The Des Moines Register reports that a conference billed as "Parents 2008: Putting Children on the National Agenda" will take place in New York today. The agenda? Duh. Unlike Italy, Japan and now Iran, our procreative society is hardly in short supply of young'uns. How we care for the 40 million children under ten is a fine descriptor of the state of our union. Education, health care, green spaces and after-school support all factor in. (Some may be surprised to know that the US has the 42nd lowest rate of child mortality worldwide, a metric that may be dragging down our ranking in the UN's Human Development Index.)

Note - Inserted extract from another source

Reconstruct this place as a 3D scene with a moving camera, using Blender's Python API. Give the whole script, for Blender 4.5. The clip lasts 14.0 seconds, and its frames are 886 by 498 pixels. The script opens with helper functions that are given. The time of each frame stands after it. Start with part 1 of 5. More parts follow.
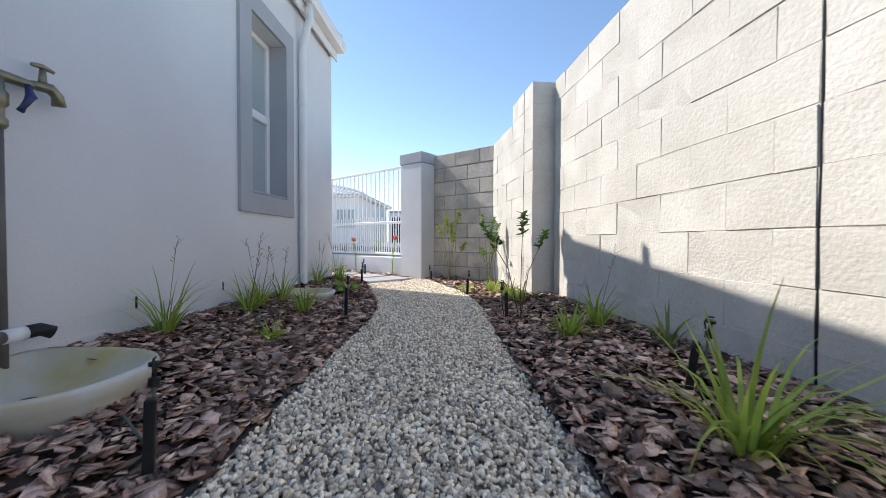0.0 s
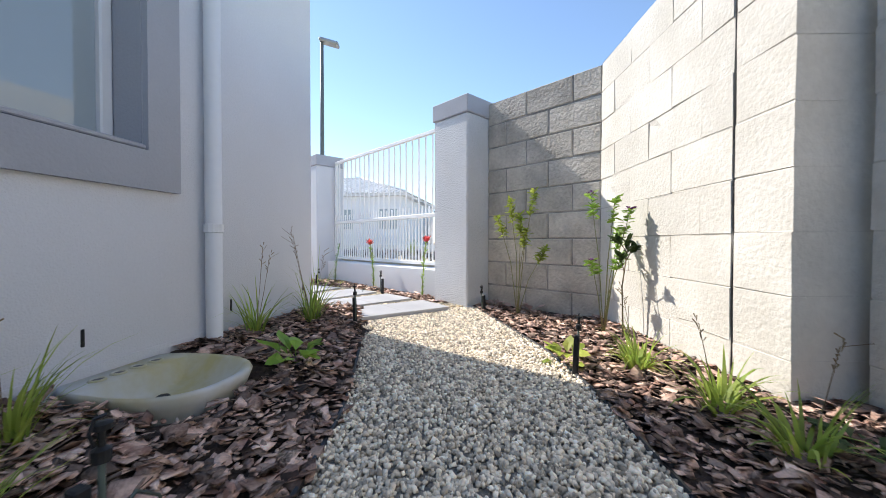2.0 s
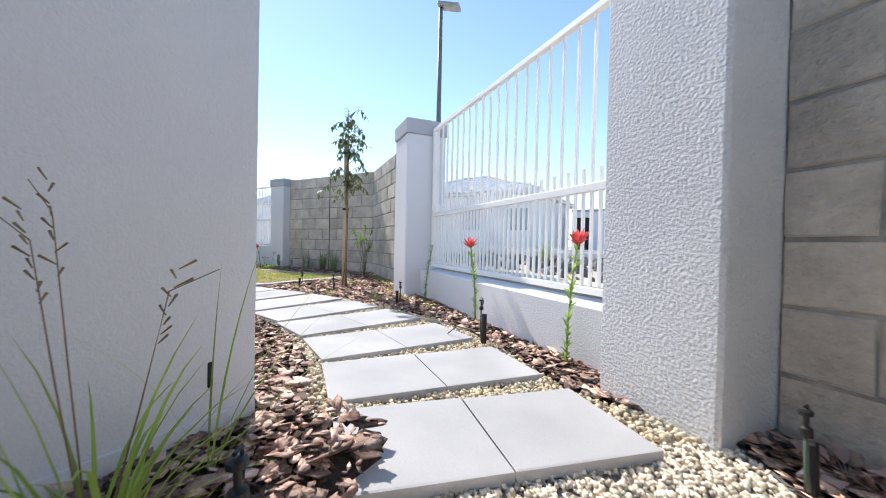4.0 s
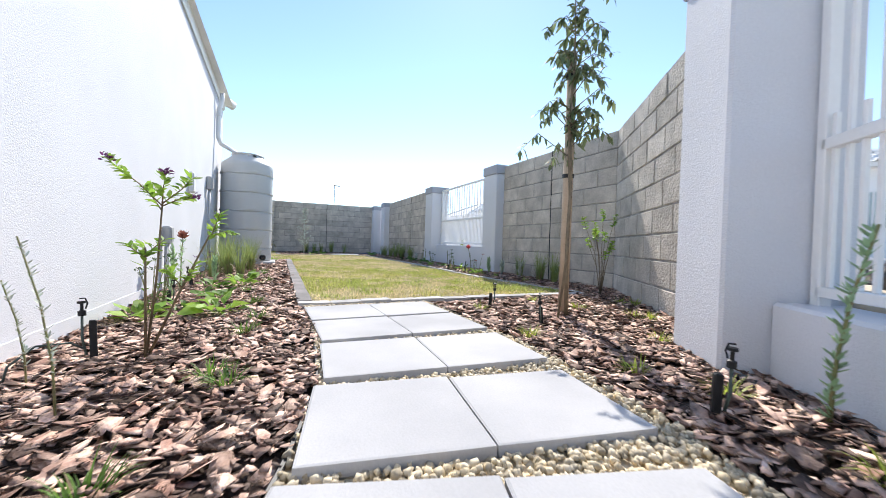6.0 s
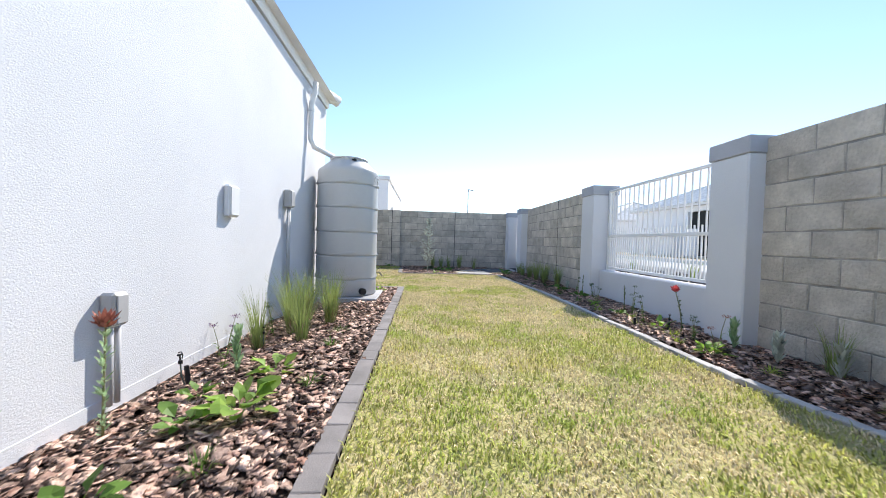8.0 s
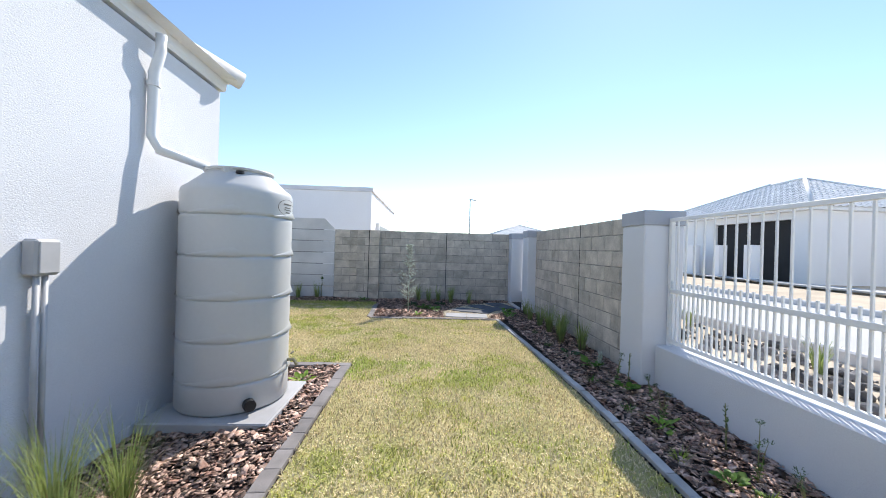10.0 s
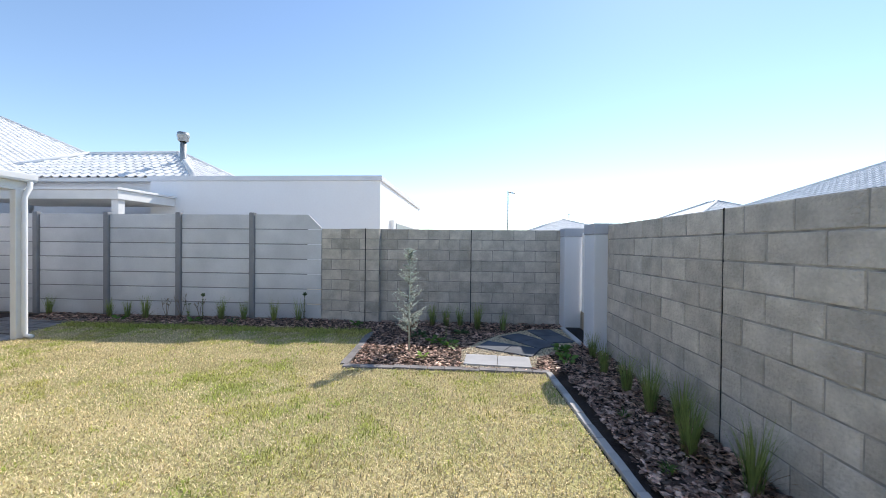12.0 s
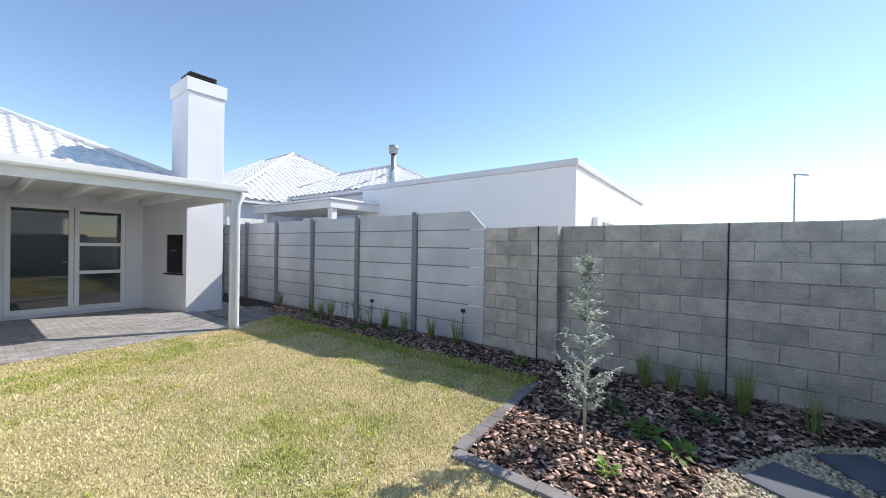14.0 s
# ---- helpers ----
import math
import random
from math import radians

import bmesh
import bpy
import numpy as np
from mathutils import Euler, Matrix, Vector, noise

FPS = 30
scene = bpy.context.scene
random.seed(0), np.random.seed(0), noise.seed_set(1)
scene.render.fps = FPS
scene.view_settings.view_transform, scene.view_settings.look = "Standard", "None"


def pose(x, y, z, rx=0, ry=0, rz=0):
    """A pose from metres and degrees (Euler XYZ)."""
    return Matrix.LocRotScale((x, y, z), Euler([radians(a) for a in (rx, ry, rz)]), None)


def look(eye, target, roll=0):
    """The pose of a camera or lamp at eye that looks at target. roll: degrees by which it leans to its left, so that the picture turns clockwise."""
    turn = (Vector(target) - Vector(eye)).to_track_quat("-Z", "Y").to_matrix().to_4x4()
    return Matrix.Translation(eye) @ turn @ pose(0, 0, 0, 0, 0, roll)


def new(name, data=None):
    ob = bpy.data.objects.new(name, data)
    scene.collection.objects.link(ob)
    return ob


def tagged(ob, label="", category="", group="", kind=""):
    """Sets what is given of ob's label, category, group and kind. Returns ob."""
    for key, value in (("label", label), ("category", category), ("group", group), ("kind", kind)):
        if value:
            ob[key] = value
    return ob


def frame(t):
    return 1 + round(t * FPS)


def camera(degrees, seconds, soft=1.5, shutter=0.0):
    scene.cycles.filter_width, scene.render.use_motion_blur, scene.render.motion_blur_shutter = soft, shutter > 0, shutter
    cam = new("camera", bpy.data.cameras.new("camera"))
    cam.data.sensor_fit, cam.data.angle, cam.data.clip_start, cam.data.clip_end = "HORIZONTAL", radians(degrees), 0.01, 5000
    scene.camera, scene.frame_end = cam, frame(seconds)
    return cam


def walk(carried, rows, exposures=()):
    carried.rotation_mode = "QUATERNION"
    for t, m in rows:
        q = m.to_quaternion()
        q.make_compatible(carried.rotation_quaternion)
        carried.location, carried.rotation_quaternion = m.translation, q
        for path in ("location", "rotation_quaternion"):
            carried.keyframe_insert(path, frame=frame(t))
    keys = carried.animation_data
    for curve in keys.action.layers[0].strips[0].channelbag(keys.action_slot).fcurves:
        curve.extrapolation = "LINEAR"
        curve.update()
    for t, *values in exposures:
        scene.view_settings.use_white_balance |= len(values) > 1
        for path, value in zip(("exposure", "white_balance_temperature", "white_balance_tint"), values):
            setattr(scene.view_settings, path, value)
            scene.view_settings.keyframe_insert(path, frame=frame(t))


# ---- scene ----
cam = camera(101.0, 14.0, soft=0.7, shutter=0.12)
PATH = [
    (0, (1.004, 0.639, 0.554), (0.907, 2.636, 0.511), 0.2),
    (0.5, (0.937, 1.169, 0.55), (0.77, 3.161, 0.509), 0.4),
    (1, (0.878, 1.704, 0.552), (0.649, 3.69, 0.514), 0.2),
    (1.5, (0.816, 2.229, 0.555), (0.514, 4.206, 0.528), 0.2),
    (2, (0.797, 2.709, 0.566), (0.44, 4.676, 0.531), 0.1),
    (2.2, (0.794, 2.91, 0.558), (0.381, 4.867, 0.524), 0.2),
    (4.3, (0.148, 4.813, 0.563), (-1.052, 6.413, 0.537), 1.3),
    (4.5, (0.041, 4.988, 0.547), (-1.286, 6.484, 0.521), 1.3),
    (5, (-0.264, 5.383, 0.516), (-1.807, 6.655, 0.489), 1.2),
    (5.5, (-0.623, 5.714, 0.487), (-2.338, 6.742, 0.46), 1.4),
    (6, (-1.081, 6.003, 0.472), (-2.907, 6.817, 0.444), 1.8),
    (6.5, (-1.575, 6.259, 0.508), (-3.525, 6.702, 0.465), 1.7),
    (7, (-2.121, 6.337, 0.535), (-4.114, 6.492, 0.49), 1.6),
    (7.5, (-2.693, 6.444, 0.624), (-4.689, 6.565, 0.583), 1.8),
    (8, (-3.315, 6.515, 0.839), (-5.311, 6.627, 0.798), 1.7),
    (8.5, (-3.824, 6.583, 1.105), (-5.821, 6.698, 1.075), 1.8),
    (8.7, (-3.979, 6.617, 1.193), (-5.976, 6.723, 1.175), 1.9),
    (10.8, (-6.556, 7.333, 1.405), (-8.554, 7.404, 1.403), 1.3),
    (11, (-6.824, 7.384, 1.426), (-8.823, 7.448, 1.417), 0.9),
    (11.5, (-7.493, 7.42, 1.467), (-9.493, 7.415, 1.451), 0.7),
    (12, (-8.12, 7.461, 1.495), (-10.116, 7.33, 1.474), 0.6),
    (12.5, (-8.731, 7.436, 1.479), (-10.704, 7.109, 1.466), 0.6),
    (13, (-9.306, 7.454, 1.48), (-11.205, 6.826, 1.469), 0.6),
    (13.5, (-9.816, 7.469, 1.486), (-11.596, 6.558, 1.479), 0.7),
    (14, (-10.295, 7.464, 1.493), (-11.89, 6.257, 1.484), 0.9),
]
walk(cam, [(t, look(eye, target, roll)) for t, eye, target, roll in PATH],
     exposures=[(0.0, 0.64), (2.2, 0.76), (4.4, 0.76), (6.5, 0.8), (8.5, 0.74), (11.0, 0.60), (14.0, 0.54)])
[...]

In light of this important political consideration, Parents magazine has conducted a reader survey with this question: Which presidential candidate do you most trust to baby-sit your children? The polling shook out like this:

Hillary Clinton: 26 percent
None: 19 percent
Barack Obama: 13 percent
Rudy Giuliani: 9 percent
Fred Thompson: 6 percent
John Edwards: 5 percent
Mitt Romney: 5 percent
John McCain: 4 percent

Ouch. More parents would rather have an empty rocking chair watch the kids than any of Hillary's (male) competitors. It's perfectly understandable that Hillary would get high marks from Parents' mostly female, family-oriented readership. This is the woman who wrote It Takes a Village, and who has staked an implicit claim over the "child and families" issue, first in Arkansas, then in the White House.

The inverse question, however, proved a complicating factor. When asked who they would least trust to mind the kiddies, parents responded as follows:

Hillary Clinton: 25 percent
Rudy Giuliani: 13 percent
John McCain: 7 percent
Barack Obama: 6 percent
Fred Thompson: 6 percent
John Edwards: 5 percent
Mitt Romney: 4 percent

Whoa. Don't touch my baby, Clinton, legions cry. But why? My thought is that the issue of parenting--which deals so much with compassion, patience and the imparting of values--also smacks squarely into all of Hillary's character vulnerabilities. Despite the built-in credibility of her ovaries, Clinton may be seen as the kind of mommy who can't do it all (a forgivable foible)--and won't even try (not so much). Critical moms may even see the well-guarded Chelsea as a one-child policy, lip service paid to motherhood, while her real ambitions trend political. That's a damning argument, but is reflected in the plurality of surveyed parents who won't let their kids near Clinton.

As for the others' showing, here are my guesses: Edwards and Obama are young, bright faces with small children themselves, an easy uncle for voting parents. And grandfatherly McCain seems just the type to pull a Werthers Original from behind the ear of a 6-year old. Conversely, Giuliani's tough-guy image might provoke fears of arrest among "panhandling" tots on Halloween (an argument Hannity and Colmes make eloquently here.) The real surprise is family guy Mitt Romney (of all the GOP candidates, he's prominently still with his original wife), getting the nod for least scary 'sitter. Then again, his low showing on both questions may point to a lack of national name recognition.

Here we have Exhibit 361 that Hillary is deeply polarizing, among many demographics. This poll also complicates the natural bye Hillary gets on "women's issues," suggesting other skill sets taken for granted--like the White House "experience" card, and her "military" bona fides, courtesy of a senatorial Committee--may receive further scrutiny in future.